10 SDXC/SDHC Memory Cards, Rounded Up And Benchmarked

Kingston Ultimate XX (8, 16, 32 GB)

Kingston’s Ultimate XX is a state-of-the-art SDHC card that employs the UHS-I bus interface, allowing it to reach more than 60 MB/s read throughput and up to 43 MB/s write speeds. These numbers tell us that this could be one of the fastest SD memory products on the market today. Since this is a SDHC product, you do not necessarily need an SDXC controller. But Kingston specifically says that the Ultimate XX complies to the SD 3.01 standard.

32 GB

The 32 GB version is the top model in Kingston’s Ultimate XX line. It currently sells for roughly $280 and is specified to reach 60 MB/s read speeds and 35 MB/s writes.

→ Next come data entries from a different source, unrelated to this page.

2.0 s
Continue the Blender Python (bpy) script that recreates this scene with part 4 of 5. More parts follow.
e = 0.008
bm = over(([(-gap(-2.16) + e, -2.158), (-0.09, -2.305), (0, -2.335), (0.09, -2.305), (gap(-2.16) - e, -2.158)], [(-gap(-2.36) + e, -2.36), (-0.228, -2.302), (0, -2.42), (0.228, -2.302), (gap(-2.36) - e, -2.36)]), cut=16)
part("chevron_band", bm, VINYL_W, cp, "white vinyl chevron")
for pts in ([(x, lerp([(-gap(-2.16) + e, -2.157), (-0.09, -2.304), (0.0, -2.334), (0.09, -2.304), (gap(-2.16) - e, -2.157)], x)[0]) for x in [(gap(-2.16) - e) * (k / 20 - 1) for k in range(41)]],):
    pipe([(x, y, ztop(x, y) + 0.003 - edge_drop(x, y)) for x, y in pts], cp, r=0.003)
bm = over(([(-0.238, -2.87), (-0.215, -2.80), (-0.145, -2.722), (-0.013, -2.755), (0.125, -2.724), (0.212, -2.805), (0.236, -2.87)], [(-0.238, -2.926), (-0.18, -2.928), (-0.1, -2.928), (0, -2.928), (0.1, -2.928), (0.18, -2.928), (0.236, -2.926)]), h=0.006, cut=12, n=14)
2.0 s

Our benchmarking confirms sequential reads as fast as 62.4 MB/s in CrystalDiskMark 3.0 and 36.7 MB/s sequential writes. We also use c’t magazine’s h2benchw benchmark to look at average and minimum transfer speeds. This benchmark returns 50.0 MB/s minimum read speed and a minimum of 12.3 MB/s on writes. However, average values are much higher.

16 GB

The 16 GB model happens to deliver slightly better performance than the 32 GB flagship. Although the differences are hardly worth mentioning, there are a few more megabytes per second of bandwidth here and there. The only exception is the peak performance, which is almost identical at 62.7 MB/s for reads and 38.4 MB/s writes. We found this card for roughly $130.

8 GB

Last but not least, we also received the 8 GB entry-level product for users who want good performance, but who do not necessarily require high capacities. The 8 GB card actually is the fastest SD card of the three when it comes to sequential writes, breaking the 40 MB/s barrier.

In sequential reads it also beats its larger brothers by 0.2 and 0.5 MB/s. However, minimum write througput may drop to 9.5 MB/s according to h2benchw. In exchange, this product is the fastest in our combined read and write test, reaching 20 MB/s, while the competition delivers a combined 7-18 MB/s read and write throughput using real data. The 8 GB card is available at less than $70.

In the end, Kingston’s Ultimate XX line only has one weakness, which is 512 KB random writes. While the three products range between 1.0 to 1.2 MB/s in this discipline, other cards deliver between 2 and 8.5 MB/s.